Remember This open the show with a bracing blast of Rock ‘n’ Roll nostalgia. It seems odd to think that by the mid seventies this type of music had already become a period piece, but I guess that’s musical trends for you. The band are dressed like a scruffy version of Showaddywaddy and if their energetic performance isn’t eye-catching enough then there’s two dancers – a man and a woman – placed centre stage to inject a little more oomph. It’s good stuff (Rock ‘n’ Roll Music is the main song they cover) although Colin Crompton (reading the Beano) seems less impressed with them ….
An old face from The Comedians, Duggie Brown faces attacks on two fronts – Bernard on the left and Colin on the right.
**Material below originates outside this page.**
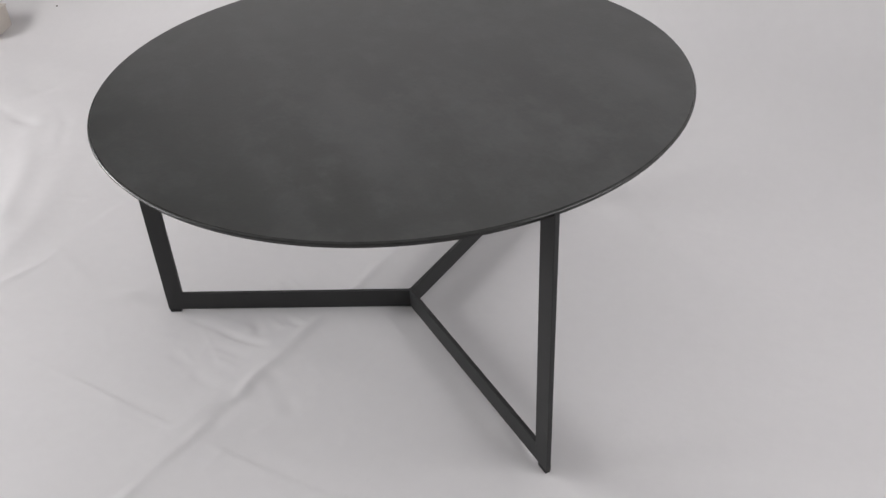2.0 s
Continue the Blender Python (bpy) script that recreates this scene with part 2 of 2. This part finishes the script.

Presumably his put-downs to them were off the cuff (like all club comedians he no doubt had to face down his fair share of hecklers). That’s easily the best part of his spot, as his gags are fairly ordinary (but his confidence and sheer personality enables him to make a decent impression). Since there’s only five acts today, this allows some turns to get a little longer – Brown is one recipient of this generosity as he’s able to close his act with a fairly straight song at the piano.
The Multichords are up after the commercial break. There’s two of them, playing their harmonicas for all they’re worth (and not just through their mouths either). Don’t worry, it’s nothing too terrible – one of them elects to play Wooden Heart via their nose. This is the sort of act I find fascinating – not least since you can’t help but wonder whether they were able to sustain a decent living from it. I’ve not been able to find out too much about them, but my researches continue.
Described by Bernard as a “knockabout act”, the first member of the Playmates (she’s blonde and wearing very little) draws an appreciative ripple from the audience. The other playmate – he’s small and goofy – isn’t likely to stir any hearts but the incongruity of their partnership is no doubt what makes it work. There’s a few decent acrobatic moves thrown in, but it’s mainly an excuse for the man to race around the audience prodding the females. Well, it’s a living.
Quite what Roy Orbison, waiting backstage, would have made of this is anybody’s guess but by the mid seventies he would have been quite familiar with the typical clubland bill. After the hits dried up, he made a decent living (if not an artistically satisfying one) by touring venues like the Wheeltappers.
Needless to say, The Big O is the class act of tonight’s show. Gifted ten minutes (a generous amount of time for this era of the programme) he sings three songs – Lana, Sweet Mama Blue (the current single) and Oh Pretty Woman. It’s just annoying that Oh Pretty Woman plays over the credits (and is cut short as well). Baffling that Orbison’s biggest hit received this treatment – maybe in retrospect trimming a few minutes from Duggie Brown’s act would have been the sensible move.